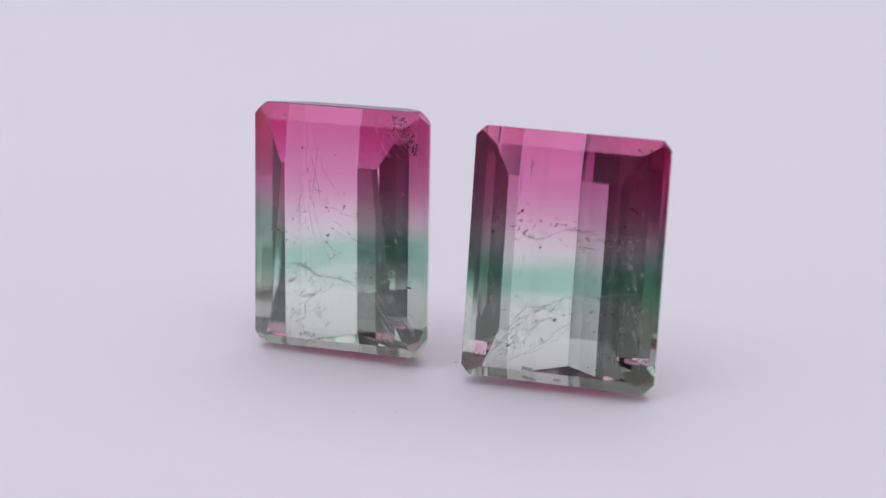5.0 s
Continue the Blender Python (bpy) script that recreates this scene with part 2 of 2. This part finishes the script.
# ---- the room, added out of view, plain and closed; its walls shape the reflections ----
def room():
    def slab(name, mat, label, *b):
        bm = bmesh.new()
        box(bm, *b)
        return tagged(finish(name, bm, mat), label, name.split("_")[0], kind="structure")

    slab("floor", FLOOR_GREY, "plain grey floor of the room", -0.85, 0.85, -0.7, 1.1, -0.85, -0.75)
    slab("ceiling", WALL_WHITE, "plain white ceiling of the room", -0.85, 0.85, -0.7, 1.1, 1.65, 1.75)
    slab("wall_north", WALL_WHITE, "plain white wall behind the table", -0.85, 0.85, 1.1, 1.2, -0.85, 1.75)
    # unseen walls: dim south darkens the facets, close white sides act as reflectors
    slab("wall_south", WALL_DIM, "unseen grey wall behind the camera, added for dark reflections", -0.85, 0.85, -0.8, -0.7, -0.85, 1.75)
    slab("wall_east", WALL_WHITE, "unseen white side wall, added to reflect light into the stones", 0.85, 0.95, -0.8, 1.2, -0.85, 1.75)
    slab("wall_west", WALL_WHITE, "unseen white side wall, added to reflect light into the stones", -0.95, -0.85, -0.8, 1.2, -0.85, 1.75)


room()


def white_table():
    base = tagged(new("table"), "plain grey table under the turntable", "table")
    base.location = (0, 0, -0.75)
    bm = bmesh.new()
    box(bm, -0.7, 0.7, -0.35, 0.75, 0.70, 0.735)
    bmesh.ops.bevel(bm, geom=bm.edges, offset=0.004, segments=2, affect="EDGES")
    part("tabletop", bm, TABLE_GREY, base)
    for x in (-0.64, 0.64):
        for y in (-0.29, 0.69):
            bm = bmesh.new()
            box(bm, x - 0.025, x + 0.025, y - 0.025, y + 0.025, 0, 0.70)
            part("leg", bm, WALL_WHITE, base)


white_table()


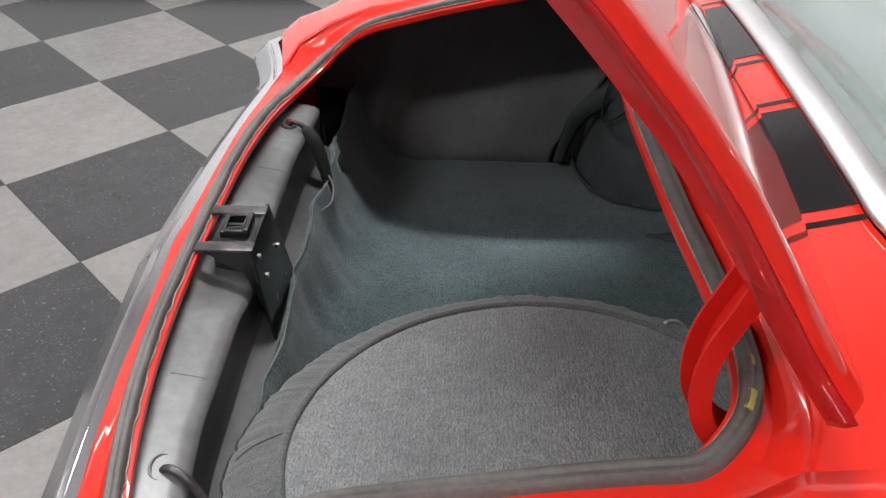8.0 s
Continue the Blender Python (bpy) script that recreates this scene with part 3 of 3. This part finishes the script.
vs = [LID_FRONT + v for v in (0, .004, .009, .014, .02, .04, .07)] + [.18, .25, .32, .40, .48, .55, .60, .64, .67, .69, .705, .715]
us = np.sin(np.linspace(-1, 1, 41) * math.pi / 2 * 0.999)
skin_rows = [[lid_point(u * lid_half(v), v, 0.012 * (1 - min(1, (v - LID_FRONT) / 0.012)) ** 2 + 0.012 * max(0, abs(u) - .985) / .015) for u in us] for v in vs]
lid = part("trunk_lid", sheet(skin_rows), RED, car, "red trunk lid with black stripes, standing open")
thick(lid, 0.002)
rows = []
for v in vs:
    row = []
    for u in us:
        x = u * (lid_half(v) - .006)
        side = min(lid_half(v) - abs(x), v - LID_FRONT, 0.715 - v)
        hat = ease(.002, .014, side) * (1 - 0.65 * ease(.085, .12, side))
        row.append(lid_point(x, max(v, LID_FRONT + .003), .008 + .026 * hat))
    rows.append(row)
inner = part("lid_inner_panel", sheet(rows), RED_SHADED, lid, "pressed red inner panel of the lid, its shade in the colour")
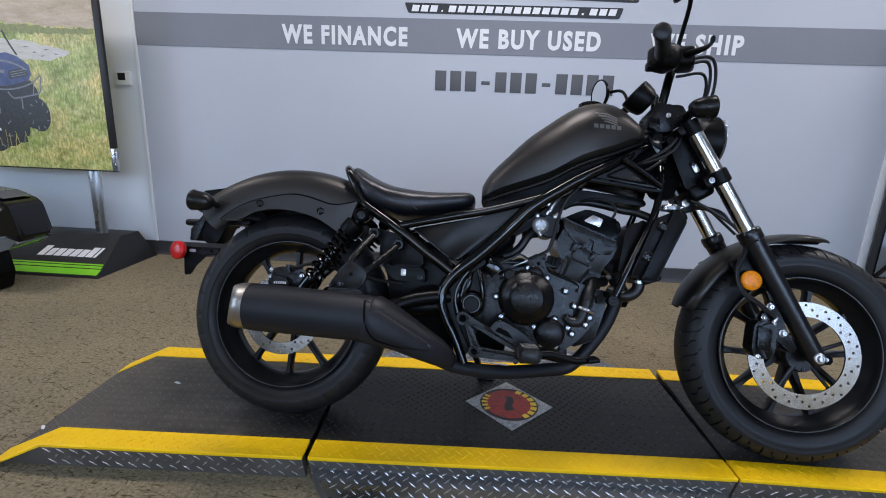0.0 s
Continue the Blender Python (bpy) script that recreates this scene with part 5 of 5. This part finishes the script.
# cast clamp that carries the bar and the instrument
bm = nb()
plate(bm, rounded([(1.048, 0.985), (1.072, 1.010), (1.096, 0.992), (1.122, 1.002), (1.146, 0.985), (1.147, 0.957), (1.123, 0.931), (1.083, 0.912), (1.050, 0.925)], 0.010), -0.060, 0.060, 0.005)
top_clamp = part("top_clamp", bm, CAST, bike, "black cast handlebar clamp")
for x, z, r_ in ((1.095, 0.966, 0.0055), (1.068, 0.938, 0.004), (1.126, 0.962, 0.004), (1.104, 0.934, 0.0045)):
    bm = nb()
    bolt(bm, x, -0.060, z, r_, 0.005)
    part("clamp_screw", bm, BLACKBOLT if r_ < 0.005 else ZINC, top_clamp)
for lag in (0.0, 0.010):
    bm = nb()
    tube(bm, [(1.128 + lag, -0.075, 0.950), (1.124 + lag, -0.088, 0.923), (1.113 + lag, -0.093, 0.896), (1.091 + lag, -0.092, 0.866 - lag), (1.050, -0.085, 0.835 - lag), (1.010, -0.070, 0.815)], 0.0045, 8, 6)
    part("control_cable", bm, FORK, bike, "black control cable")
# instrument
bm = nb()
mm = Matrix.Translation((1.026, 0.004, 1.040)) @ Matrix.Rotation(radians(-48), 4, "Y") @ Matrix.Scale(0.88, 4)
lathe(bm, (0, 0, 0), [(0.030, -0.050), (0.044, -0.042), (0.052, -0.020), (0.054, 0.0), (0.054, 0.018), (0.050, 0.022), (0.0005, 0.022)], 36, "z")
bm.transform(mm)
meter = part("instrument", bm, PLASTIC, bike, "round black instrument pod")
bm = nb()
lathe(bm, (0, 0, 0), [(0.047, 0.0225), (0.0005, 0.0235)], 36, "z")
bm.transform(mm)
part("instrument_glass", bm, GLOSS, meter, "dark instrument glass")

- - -

The records above must be transcribed exactly. Pictures are left out of the copy.

5.0 s
Continue the Blender Python (bpy) script that recreates this scene with part 2 of 2. This part finishes the script.
# ---- the room, added out of view, plain and closed; its walls shape the reflections ----
def room():
    def slab(name, mat, label, *b):
        bm = bmesh.new()
        box(bm, *b)
        return tagged(finish(name, bm, mat), label, name.split("_")[0], kind="structure")

    slab("floor", FLOOR_GREY, "plain grey floor of the room", -0.85, 0.85, -0.7, 1.1, -0.85, -0.75)
    slab("ceiling", WALL_WHITE, "plain white ceiling of the room", -0.85, 0.85, -0.7, 1.1, 1.65, 1.75)
    slab("wall_north", WALL_WHITE, "plain white wall behind the table", -0.85, 0.85, 1.1, 1.2, -0.85, 1.75)
    # unseen walls: dim south darkens the facets, close white sides act as reflectors
    slab("wall_south", WALL_DIM, "unseen grey wall behind the camera, added for dark reflections", -0.85, 0.85, -0.8, -0.7, -0.85, 1.75)
    slab("wall_east", WALL_WHITE, "unseen white side wall, added to reflect light into the stones", 0.85, 0.95, -0.8, 1.2, -0.85, 1.75)
    slab("wall_west", WALL_WHITE, "unseen white side wall, added to reflect light into the stones", -0.95, -0.85, -0.8, 1.2, -0.85, 1.75)


room()


def white_table():
    base = tagged(new("table"), "plain grey table under the turntable", "table")
    base.location = (0, 0, -0.75)
    bm = bmesh.new()
    box(bm, -0.7, 0.7, -0.35, 0.75, 0.70, 0.735)
    bmesh.ops.bevel(bm, geom=bm.edges, offset=0.004, segments=2, affect="EDGES")
    part("tabletop", bm, TABLE_GREY, base)
    for x in (-0.64, 0.64):
        for y in (-0.29, 0.69):
            bm = bmesh.new()
            box(bm, x - 0.025, x + 0.025, y - 0.025, y + 0.025, 0, 0.70)
            part("leg", bm, WALL_WHITE, base)


white_table()


8.0 s
Continue the Blender Python (bpy) script that recreates this scene with part 3 of 3. This part finishes the script.
vs = [LID_FRONT + v for v in (0, .004, .009, .014, .02, .04, .07)] + [.18, .25, .32, .40, .48, .55, .60, .64, .67, .69, .705, .715]
us = np.sin(np.linspace(-1, 1, 41) * math.pi / 2 * 0.999)
skin_rows = [[lid_point(u * lid_half(v), v, 0.012 * (1 - min(1, (v - LID_FRONT) / 0.012)) ** 2 + 0.012 * max(0, abs(u) - .985) / .015) for u in us] for v in vs]
lid = part("trunk_lid", sheet(skin_rows), RED, car, "red trunk lid with black stripes, standing open")
thick(lid, 0.002)
rows = []
for v in vs:
    row = []
    for u in us:
        x = u * (lid_half(v) - .006)
        side = min(lid_half(v) - abs(x), v - LID_FRONT, 0.715 - v)
        hat = ease(.002, .014, side) * (1 - 0.65 * ease(.085, .12, side))
        row.append(lid_point(x, max(v, LID_FRONT + .003), .008 + .026 * hat))
    rows.append(row)
inner = part("lid_inner_panel", sheet(rows), RED_SHADED, lid, "pressed red inner panel of the lid, its shade in the colour")
0.0 s
Continue the Blender Python (bpy) script that recreates this scene with part 5 of 5. This part finishes the script.
# cast clamp that carries the bar and the instrument
bm = nb()
plate(bm, rounded([(1.048, 0.985), (1.072, 1.010), (1.096, 0.992), (1.122, 1.002), (1.146, 0.985), (1.147, 0.957), (1.123, 0.931), (1.083, 0.912), (1.050, 0.925)], 0.010), -0.060, 0.060, 0.005)
top_clamp = part("top_clamp", bm, CAST, bike, "black cast handlebar clamp")
for x, z, r_ in ((1.095, 0.966, 0.0055), (1.068, 0.938, 0.004), (1.126, 0.962, 0.004), (1.104, 0.934, 0.0045)):
    bm = nb()
    bolt(bm, x, -0.060, z, r_, 0.005)
    part("clamp_screw", bm, BLACKBOLT if r_ < 0.005 else ZINC, top_clamp)
for lag in (0.0, 0.010):
    bm = nb()
    tube(bm, [(1.128 + lag, -0.075, 0.950), (1.124 + lag, -0.088, 0.923), (1.113 + lag, -0.093, 0.896), (1.091 + lag, -0.092, 0.866 - lag), (1.050, -0.085, 0.835 - lag), (1.010, -0.070, 0.815)], 0.0045, 8, 6)
    part("control_cable", bm, FORK, bike, "black control cable")
# instrument
bm = nb()
mm = Matrix.Translation((1.026, 0.004, 1.040)) @ Matrix.Rotation(radians(-48), 4, "Y") @ Matrix.Scale(0.88, 4)
lathe(bm, (0, 0, 0), [(0.030, -0.050), (0.044, -0.042), (0.052, -0.020), (0.054, 0.0), (0.054, 0.018), (0.050, 0.022), (0.0005, 0.022)], 36, "z")
bm.transform(mm)
meter = part("instrument", bm, PLASTIC, bike, "round black instrument pod")
bm = nb()
lathe(bm, (0, 0, 0), [(0.047, 0.0225), (0.0005, 0.0235)], 36, "z")
bm.transform(mm)
part("instrument_glass", bm, GLOSS, meter, "dark instrument glass")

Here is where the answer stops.